## Required work
Identify the lines bearing the string "frame" and gather them.

■ ■ ■ ■ ■

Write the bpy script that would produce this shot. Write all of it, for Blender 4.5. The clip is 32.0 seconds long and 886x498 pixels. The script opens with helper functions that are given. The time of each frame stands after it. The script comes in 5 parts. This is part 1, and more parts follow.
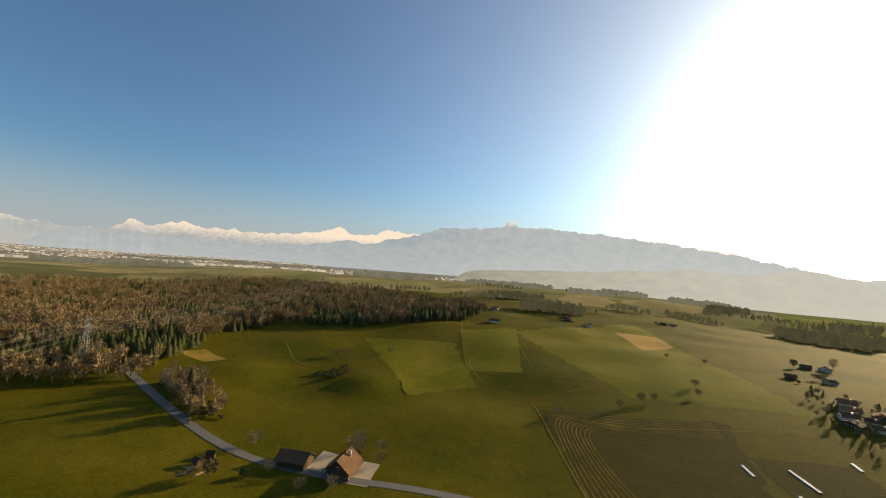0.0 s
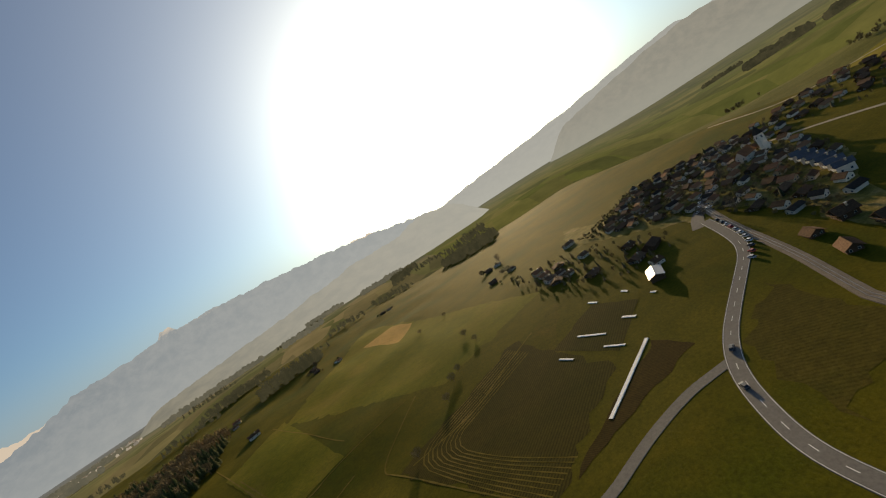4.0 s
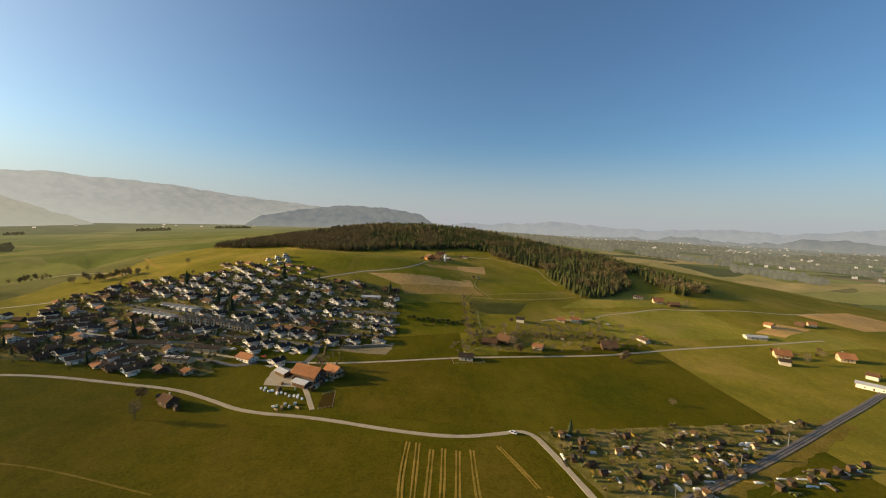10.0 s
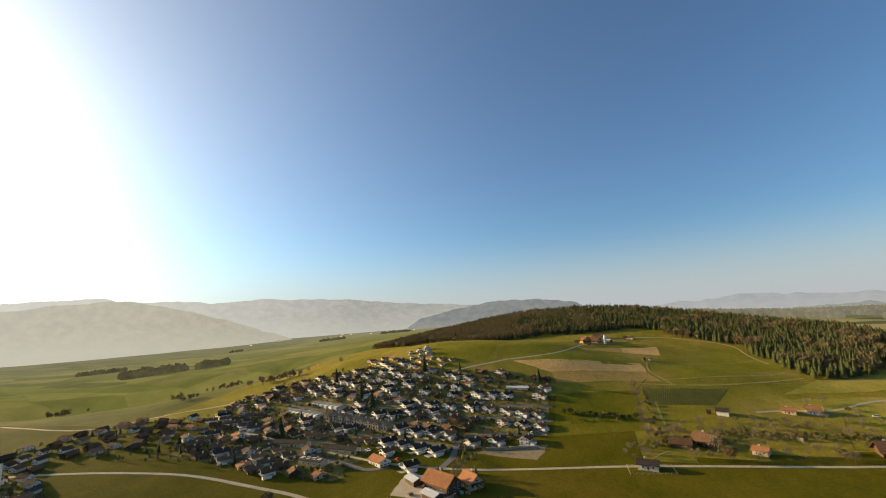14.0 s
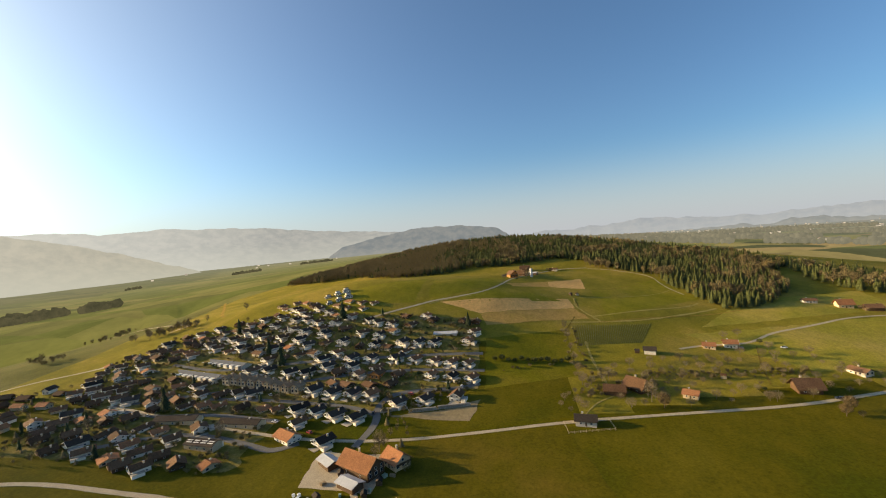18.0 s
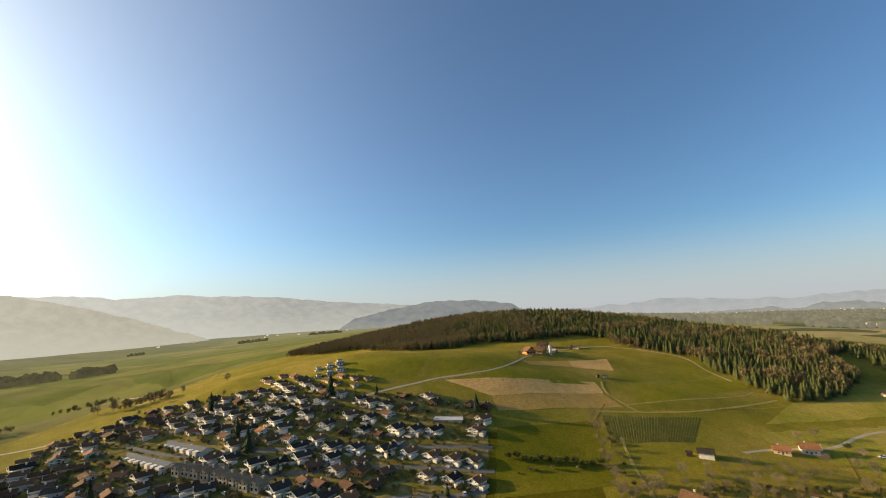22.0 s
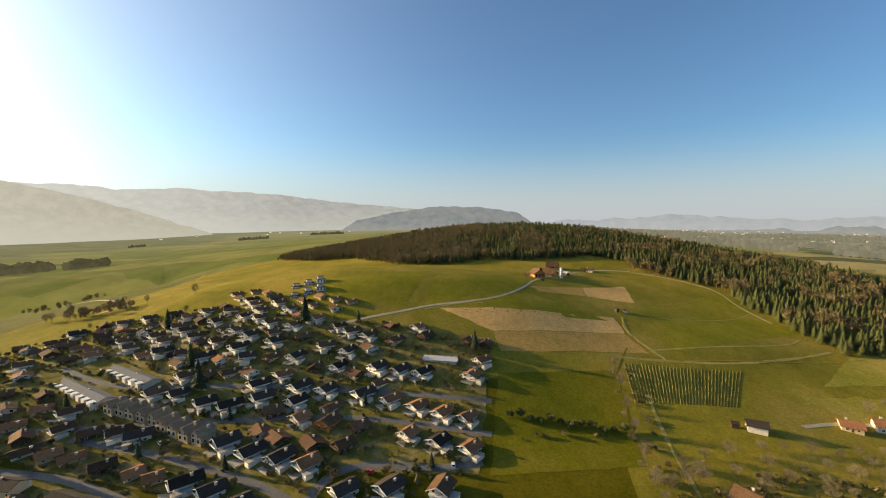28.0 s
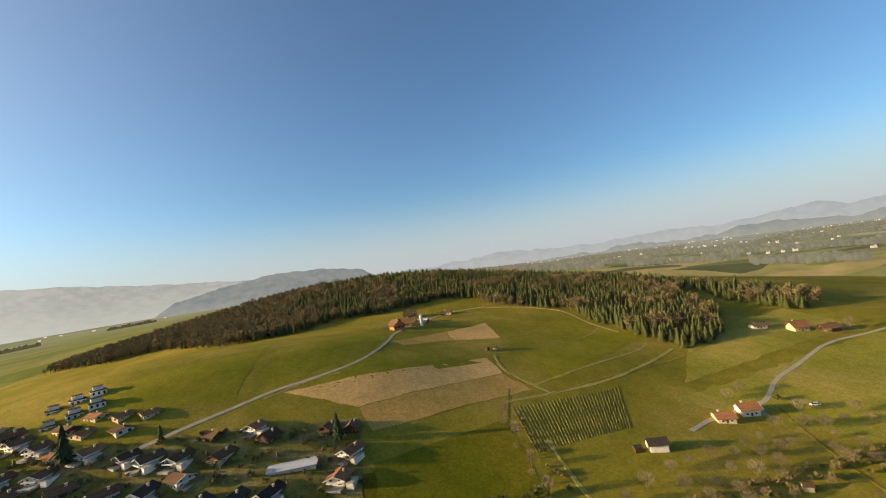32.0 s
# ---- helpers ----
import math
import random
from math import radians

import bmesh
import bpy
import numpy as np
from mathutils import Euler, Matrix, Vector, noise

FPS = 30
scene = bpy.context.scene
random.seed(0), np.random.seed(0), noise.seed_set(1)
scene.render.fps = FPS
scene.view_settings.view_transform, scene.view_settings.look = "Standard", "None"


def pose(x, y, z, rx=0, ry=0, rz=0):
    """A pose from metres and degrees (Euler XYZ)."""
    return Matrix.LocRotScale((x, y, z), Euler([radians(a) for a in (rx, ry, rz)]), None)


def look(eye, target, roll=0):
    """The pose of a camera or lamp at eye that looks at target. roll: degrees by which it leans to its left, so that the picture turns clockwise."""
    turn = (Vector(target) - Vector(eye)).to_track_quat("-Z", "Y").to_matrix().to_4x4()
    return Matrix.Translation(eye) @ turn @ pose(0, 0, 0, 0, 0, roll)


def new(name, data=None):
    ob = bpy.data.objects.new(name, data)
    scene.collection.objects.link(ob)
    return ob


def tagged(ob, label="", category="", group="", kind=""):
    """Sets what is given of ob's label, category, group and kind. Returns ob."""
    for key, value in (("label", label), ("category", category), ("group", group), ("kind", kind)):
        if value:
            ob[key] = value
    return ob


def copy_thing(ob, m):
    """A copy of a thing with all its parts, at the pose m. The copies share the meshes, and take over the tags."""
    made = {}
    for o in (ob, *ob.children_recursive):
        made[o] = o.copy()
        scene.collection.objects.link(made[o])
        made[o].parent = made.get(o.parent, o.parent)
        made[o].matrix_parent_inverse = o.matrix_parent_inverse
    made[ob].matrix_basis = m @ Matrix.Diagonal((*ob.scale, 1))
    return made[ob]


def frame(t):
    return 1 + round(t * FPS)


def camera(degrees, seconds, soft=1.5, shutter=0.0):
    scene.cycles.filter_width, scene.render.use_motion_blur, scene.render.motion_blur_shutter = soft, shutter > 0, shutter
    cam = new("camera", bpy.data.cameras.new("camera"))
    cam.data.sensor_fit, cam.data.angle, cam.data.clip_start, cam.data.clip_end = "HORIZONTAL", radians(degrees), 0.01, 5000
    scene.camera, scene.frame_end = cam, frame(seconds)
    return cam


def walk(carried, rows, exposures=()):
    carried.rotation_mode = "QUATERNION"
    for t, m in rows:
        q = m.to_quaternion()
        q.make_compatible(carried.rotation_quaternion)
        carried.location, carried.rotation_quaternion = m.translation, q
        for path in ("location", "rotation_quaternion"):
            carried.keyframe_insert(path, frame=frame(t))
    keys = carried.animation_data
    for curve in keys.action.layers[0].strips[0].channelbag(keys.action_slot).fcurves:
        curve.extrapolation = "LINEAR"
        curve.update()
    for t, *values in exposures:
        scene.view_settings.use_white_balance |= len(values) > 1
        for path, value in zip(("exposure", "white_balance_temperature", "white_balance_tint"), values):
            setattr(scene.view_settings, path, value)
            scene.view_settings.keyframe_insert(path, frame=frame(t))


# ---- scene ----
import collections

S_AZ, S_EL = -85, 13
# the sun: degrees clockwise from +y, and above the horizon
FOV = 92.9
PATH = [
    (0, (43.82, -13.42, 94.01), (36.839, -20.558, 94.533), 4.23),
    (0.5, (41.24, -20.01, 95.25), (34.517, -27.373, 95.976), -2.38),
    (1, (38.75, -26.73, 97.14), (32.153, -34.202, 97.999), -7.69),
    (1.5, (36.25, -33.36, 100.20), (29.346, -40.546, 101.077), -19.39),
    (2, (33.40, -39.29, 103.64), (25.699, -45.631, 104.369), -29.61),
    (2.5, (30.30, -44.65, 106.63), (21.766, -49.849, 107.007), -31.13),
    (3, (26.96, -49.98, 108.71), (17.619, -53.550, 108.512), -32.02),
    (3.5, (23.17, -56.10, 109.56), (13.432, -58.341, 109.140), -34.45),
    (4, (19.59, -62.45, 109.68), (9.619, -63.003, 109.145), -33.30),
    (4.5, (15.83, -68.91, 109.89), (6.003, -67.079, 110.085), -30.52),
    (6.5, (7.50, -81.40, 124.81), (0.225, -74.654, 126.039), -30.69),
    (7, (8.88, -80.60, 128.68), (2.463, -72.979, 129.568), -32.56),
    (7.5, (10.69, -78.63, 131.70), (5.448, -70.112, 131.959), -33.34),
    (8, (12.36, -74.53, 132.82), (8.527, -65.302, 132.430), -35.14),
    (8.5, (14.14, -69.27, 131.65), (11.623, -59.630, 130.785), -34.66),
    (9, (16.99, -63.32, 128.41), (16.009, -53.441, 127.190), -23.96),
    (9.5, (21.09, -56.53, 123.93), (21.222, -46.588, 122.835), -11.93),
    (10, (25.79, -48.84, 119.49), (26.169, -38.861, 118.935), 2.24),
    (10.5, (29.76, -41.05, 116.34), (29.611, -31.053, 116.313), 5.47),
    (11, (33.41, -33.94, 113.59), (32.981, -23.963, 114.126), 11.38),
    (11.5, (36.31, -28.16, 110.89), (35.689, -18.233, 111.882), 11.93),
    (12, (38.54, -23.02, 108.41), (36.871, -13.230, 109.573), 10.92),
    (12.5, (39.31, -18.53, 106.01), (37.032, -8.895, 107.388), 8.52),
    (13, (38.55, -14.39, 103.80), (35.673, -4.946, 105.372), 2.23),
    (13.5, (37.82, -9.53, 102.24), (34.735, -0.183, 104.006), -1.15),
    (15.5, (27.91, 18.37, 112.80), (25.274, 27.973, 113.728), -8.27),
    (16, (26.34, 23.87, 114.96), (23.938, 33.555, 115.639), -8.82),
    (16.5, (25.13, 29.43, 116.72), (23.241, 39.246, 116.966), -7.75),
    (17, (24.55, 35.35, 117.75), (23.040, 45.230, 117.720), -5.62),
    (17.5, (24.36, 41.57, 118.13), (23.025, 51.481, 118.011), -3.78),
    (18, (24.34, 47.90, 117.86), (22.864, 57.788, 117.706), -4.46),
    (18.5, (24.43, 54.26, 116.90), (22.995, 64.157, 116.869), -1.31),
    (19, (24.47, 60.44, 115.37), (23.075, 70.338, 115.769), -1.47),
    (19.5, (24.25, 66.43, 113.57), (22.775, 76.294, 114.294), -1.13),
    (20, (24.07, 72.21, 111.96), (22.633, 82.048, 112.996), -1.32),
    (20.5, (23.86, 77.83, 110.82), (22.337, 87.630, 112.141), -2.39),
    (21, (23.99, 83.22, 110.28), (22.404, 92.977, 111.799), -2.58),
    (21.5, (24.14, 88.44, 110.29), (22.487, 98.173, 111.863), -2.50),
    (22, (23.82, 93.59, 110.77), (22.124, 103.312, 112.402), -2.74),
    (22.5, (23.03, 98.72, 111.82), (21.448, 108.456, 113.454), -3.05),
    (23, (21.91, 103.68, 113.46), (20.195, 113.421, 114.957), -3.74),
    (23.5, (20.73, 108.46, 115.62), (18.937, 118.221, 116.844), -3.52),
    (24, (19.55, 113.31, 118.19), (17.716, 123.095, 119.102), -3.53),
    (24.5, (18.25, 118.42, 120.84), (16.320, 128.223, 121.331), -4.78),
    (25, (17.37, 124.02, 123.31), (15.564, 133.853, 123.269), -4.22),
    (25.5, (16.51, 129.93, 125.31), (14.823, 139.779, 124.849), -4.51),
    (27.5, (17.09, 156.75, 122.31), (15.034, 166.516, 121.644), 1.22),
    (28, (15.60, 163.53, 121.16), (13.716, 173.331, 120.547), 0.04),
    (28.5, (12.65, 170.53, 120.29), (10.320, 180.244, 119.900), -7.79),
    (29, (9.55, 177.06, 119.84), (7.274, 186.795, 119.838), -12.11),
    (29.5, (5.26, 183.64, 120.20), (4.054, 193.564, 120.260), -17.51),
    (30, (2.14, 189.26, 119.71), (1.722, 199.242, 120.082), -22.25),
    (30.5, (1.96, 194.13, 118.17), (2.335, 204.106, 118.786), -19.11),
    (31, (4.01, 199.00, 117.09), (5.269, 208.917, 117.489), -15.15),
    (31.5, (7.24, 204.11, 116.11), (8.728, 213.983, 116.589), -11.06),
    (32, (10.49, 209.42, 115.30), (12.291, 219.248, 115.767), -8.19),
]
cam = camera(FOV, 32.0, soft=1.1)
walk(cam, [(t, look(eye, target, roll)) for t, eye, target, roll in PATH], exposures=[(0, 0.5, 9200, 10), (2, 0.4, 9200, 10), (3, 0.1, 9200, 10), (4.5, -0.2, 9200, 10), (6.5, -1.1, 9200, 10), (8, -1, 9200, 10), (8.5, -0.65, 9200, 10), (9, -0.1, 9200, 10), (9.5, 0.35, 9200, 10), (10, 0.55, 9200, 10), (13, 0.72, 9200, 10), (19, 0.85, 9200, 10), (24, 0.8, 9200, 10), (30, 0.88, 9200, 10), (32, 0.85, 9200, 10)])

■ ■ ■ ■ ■

## Answer for this exercise
Write the bpy script that would produce this shot. Write all of it, for Blender 4.5. The clip is 32.0 seconds long and 886x498 pixels. The script opens with helper functions that are given. The time of each frame stands after it. The script comes in 5 parts. This is part 1, and more parts follow.
def frame(t):
    scene.camera, scene.frame_end = cam, frame(seconds)
            carried.keyframe_insert(path, frame=frame(t))
            scene.view_settings.keyframe_insert(path, frame=frame(t))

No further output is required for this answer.